WHAT IS NEEDED:
Write out each line of the material again, word for word.

++++++++

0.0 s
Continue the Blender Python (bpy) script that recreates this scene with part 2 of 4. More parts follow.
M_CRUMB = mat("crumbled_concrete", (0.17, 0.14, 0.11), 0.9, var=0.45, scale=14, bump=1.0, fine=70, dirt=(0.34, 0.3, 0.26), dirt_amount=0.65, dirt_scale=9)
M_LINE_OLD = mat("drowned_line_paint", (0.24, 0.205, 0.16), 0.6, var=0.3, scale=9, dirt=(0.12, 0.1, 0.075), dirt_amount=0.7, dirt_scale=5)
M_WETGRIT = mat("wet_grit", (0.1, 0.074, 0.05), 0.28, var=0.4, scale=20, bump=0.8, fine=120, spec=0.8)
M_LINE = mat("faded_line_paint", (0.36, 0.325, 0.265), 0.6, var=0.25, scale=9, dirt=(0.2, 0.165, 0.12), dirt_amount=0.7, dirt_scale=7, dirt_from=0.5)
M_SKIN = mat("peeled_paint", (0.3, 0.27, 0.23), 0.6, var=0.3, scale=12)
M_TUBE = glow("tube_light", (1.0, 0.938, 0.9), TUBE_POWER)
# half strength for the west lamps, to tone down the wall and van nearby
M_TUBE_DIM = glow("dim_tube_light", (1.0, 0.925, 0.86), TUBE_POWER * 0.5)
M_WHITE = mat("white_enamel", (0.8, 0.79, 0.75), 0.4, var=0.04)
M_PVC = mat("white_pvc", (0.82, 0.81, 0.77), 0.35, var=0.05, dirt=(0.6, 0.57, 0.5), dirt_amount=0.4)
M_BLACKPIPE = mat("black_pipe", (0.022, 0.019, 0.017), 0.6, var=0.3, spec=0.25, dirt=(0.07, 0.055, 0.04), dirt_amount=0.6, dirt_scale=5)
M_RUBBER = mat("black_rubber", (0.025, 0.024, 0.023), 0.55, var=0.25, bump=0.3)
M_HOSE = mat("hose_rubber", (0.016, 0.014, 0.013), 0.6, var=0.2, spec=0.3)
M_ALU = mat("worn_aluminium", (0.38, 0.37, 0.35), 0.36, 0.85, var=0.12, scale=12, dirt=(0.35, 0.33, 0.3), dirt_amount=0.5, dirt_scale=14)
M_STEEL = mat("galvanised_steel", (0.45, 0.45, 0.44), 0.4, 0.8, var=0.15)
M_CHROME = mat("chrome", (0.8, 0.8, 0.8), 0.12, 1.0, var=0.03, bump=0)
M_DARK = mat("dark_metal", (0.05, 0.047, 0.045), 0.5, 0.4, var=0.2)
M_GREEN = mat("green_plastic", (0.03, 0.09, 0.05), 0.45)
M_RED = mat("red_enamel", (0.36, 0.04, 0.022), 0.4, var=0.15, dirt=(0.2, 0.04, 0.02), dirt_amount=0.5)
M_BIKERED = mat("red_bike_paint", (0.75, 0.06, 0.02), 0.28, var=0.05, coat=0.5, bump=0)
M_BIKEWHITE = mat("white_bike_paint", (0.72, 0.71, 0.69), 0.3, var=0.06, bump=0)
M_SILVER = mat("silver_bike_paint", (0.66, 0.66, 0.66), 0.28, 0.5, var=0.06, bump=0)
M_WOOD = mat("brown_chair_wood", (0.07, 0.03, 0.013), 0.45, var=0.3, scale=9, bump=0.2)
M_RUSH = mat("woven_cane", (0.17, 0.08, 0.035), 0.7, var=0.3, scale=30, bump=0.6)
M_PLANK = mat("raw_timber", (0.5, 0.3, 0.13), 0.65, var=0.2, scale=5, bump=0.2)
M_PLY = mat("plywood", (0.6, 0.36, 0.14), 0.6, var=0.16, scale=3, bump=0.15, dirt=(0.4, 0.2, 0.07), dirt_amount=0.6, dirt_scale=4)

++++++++

ANSWER TO THE TASK:
0.0 s
Continue the Blender Python (bpy) script that recreates this scene with part 2 of 4. More parts follow.
M_CRUMB = mat("crumbled_concrete", (0.17, 0.14, 0.11), 0.9, var=0.45, scale=14, bump=1.0, fine=70, dirt=(0.34, 0.3, 0.26), dirt_amount=0.65, dirt_scale=9)
M_LINE_OLD = mat("drowned_line_paint", (0.24, 0.205, 0.16), 0.6, var=0.3, scale=9, dirt=(0.12, 0.1, 0.075), dirt_amount=0.7, dirt_scale=5)
M_WETGRIT = mat("wet_grit", (0.1, 0.074, 0.05), 0.28, var=0.4, scale=20, bump=0.8, fine=120, spec=0.8)
M_LINE = mat("faded_line_paint", (0.36, 0.325, 0.265), 0.6, var=0.25, scale=9, dirt=(0.2, 0.165, 0.12), dirt_amount=0.7, dirt_scale=7, dirt_from=0.5)
M_SKIN = mat("peeled_paint", (0.3, 0.27, 0.23), 0.6, var=0.3, scale=12)
M_TUBE = glow("tube_light", (1.0, 0.938, 0.9), TUBE_POWER)
# half strength for the west lamps, to tone down the wall and van nearby
M_TUBE_DIM = glow("dim_tube_light", (1.0, 0.925, 0.86), TUBE_POWER * 0.5)
M_WHITE = mat("white_enamel", (0.8, 0.79, 0.75), 0.4, var=0.04)
M_PVC = mat("white_pvc", (0.82, 0.81, 0.77), 0.35, var=0.05, dirt=(0.6, 0.57, 0.5), dirt_amount=0.4)
M_BLACKPIPE = mat("black_pipe", (0.022, 0.019, 0.017), 0.6, var=0.3, spec=0.25, dirt=(0.07, 0.055, 0.04), dirt_amount=0.6, dirt_scale=5)
M_RUBBER = mat("black_rubber", (0.025, 0.024, 0.023), 0.55, var=0.25, bump=0.3)
M_HOSE = mat("hose_rubber", (0.016, 0.014, 0.013), 0.6, var=0.2, spec=0.3)
M_ALU = mat("worn_aluminium", (0.38, 0.37, 0.35), 0.36, 0.85, var=0.12, scale=12, dirt=(0.35, 0.33, 0.3), dirt_amount=0.5, dirt_scale=14)
M_STEEL = mat("galvanised_steel", (0.45, 0.45, 0.44), 0.4, 0.8, var=0.15)
M_CHROME = mat("chrome", (0.8, 0.8, 0.8), 0.12, 1.0, var=0.03, bump=0)
M_DARK = mat("dark_metal", (0.05, 0.047, 0.045), 0.5, 0.4, var=0.2)
M_GREEN = mat("green_plastic", (0.03, 0.09, 0.05), 0.45)
M_RED = mat("red_enamel", (0.36, 0.04, 0.022), 0.4, var=0.15, dirt=(0.2, 0.04, 0.02), dirt_amount=0.5)
M_BIKERED = mat("red_bike_paint", (0.75, 0.06, 0.02), 0.28, var=0.05, coat=0.5, bump=0)
M_BIKEWHITE = mat("white_bike_paint", (0.72, 0.71, 0.69), 0.3, var=0.06, bump=0)
M_SILVER = mat("silver_bike_paint", (0.66, 0.66, 0.66), 0.28, 0.5, var=0.06, bump=0)
M_WOOD = mat("brown_chair_wood", (0.07, 0.03, 0.013), 0.45, var=0.3, scale=9, bump=0.2)
M_RUSH = mat("woven_cane", (0.17, 0.08, 0.035), 0.7, var=0.3, scale=30, bump=0.6)
M_PLANK = mat("raw_timber", (0.5, 0.3, 0.13), 0.65, var=0.2, scale=5, bump=0.2)
M_PLY = mat("plywood", (0.6, 0.36, 0.14), 0.6, var=0.16, scale=3, bump=0.15, dirt=(0.4, 0.2, 0.07), dirt_amount=0.6, dirt_scale=4)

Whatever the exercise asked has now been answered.